He said the Dadri lynching, not the Sena's campaign against cultural or sporting ties with Pakistan, had brought shame to the country. "If you can get along with (Jammu & Kashmir chief minister) Mufti Mohammad Sayeed, you should also listen to Shiv Sena," Thackeray said, addressing the Sena's traditional Dussehra rally at Shivaji Park in Dadar here.
On speculation about the Sena parting ways with the BJP, he said, "We know for how long to remain in power. Allow us to work, now that we are in power." Ridiculing the BJP on the Ayodhya issue, he said, "We have been hearing ' mandir wahin banayenge ... lekin tareekh nahi batayenge (a temple will be built, but won't disclose when)".

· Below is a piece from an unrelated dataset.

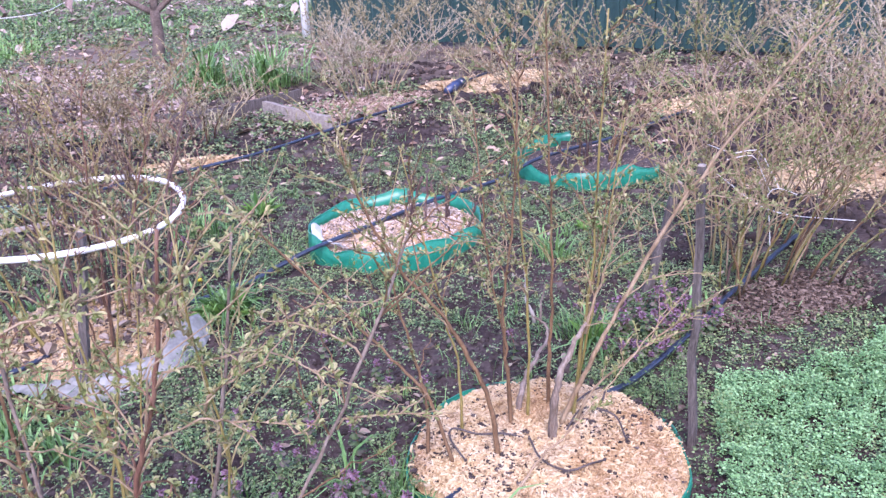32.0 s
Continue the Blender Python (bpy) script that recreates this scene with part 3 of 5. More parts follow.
water_pipe([(-3.6, 2.0, 0.03), (-2.6, 2.235, 0.03), (-2.28, 2.265, 0.03), (-1.85, 2.32, 0.02)])


def drip_tube(points, radius=0.003):
    x0, y0, _ = points[0]
    ob = thing("drip_tube", "thin black drip tube curling over wood chips", "drip tube", x0, y0)
    p = Pile()
    p.tube(smooth_line(points, 40) - [x0, y0, 0], radius, 6)
    part("tube", p, TUBE, ob, smooth=True)
    p = Pile()
    e = np.array(points[-1]) - [x0, y0, 0]
    p.tube([e + [0, 0, 0.004], e - [0, 0, 0.03]], [radius * 1.5, radius * 0.6], 6)
    part("dripper", p, TUBE, ob)


drip_tube([(0.21, 1.30, 0.11), (0.20, 1.21, 0.085), (0.16, 1.12, 0.075)])
drip_tube([(0.23, 1.40, 0.07), (0.18, 1.41, 0.095), (0.08, 1.44, 0.08), (0.02, 1.47, 0.105), (-0.02, 1.46, 0.11), (-0.035, 1.41, 0.10), (-0.02, 1.36, 0.07)])
drip_tube([(0.42, 1.49, 0.085), (0.38, 1.57, 0.105), (0.31, 1.60, 0.10), (0.23, 1.60, 0.085), (0.20, 1.56, 0.07)])
drip_tube([(0.50, 1.55, 0.075), (0.49, 1.47, 0.085), (0.44, 1.42, 0.09), (0.38, 1.38, 0.07)])
drip_tube([(1.25, 1.88, 0.09), (1.19, 1.90, 0.11), (1.12, 1.92, 0.115), (1.06, 1.95, 0.13), (1.04, 1.92, 0.12), (1.06, 1.86, 0.085)])
drip_tube([(1.24, 1.85, 0.12), (1.24, 1.77, 0.10), (1.28, 1.70, 0.10), (1.34, 1.69, 0.11), (1.40, 1.72, 0.085)])
drip_tube([(1.36, 1.87, 0.09), (1.43, 1.90, 0.13), (1.50, 1.85, 0.12), (1.50, 1.78, 0.085)])
drip_tube([(1.42, 1.97, 0.09), (1.50, 1.99, 0.115), (1.56, 2.01, 0.10), (1.53, 1.97, 0.08)])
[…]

"If the Hindu will be finished, will this country survive? Declare this country a Hindu rashtra and implement a common civil code, instead of searching people's homes for beef," he said in a reference to the lynching of a 50-year-old man in Dadri in Uttar Pradesh over rumours he had stored and consumed beef.
"We won't leave Marathi manoos and Hindutva at any cost," he said.
The country's image was maligned because of Dadri, not because of the ink attack on Kulkarni, Thackeray said, referring to the Sena's protest against the launch of a book by former Pakistan foreign minister Khurshid Kasuri in Mumbai. "If you have the courage, enter Pakistan.
"Why speak on the cow (beef)? Instead, speak on inflation…Why is it not possible to control the prices of essential commodities? A government that can't stop price rise is useless…If governments can fall on the issue of onion prices, one can't say what will happen over rising inflation," he cautioned.
Thackeray added the killers of rationalists Govind Pansare and Narendra Dabholkar should be hanged if found guilty. "But, first prove the charges against them."
On Nationalist Congress Party chief Sharad Pawar's statement that the Sena of yore didn't exist, he said, "Pawar, who appeased (Congress chief) Sonia Gandhi for 15 years, should not teach us self-respect."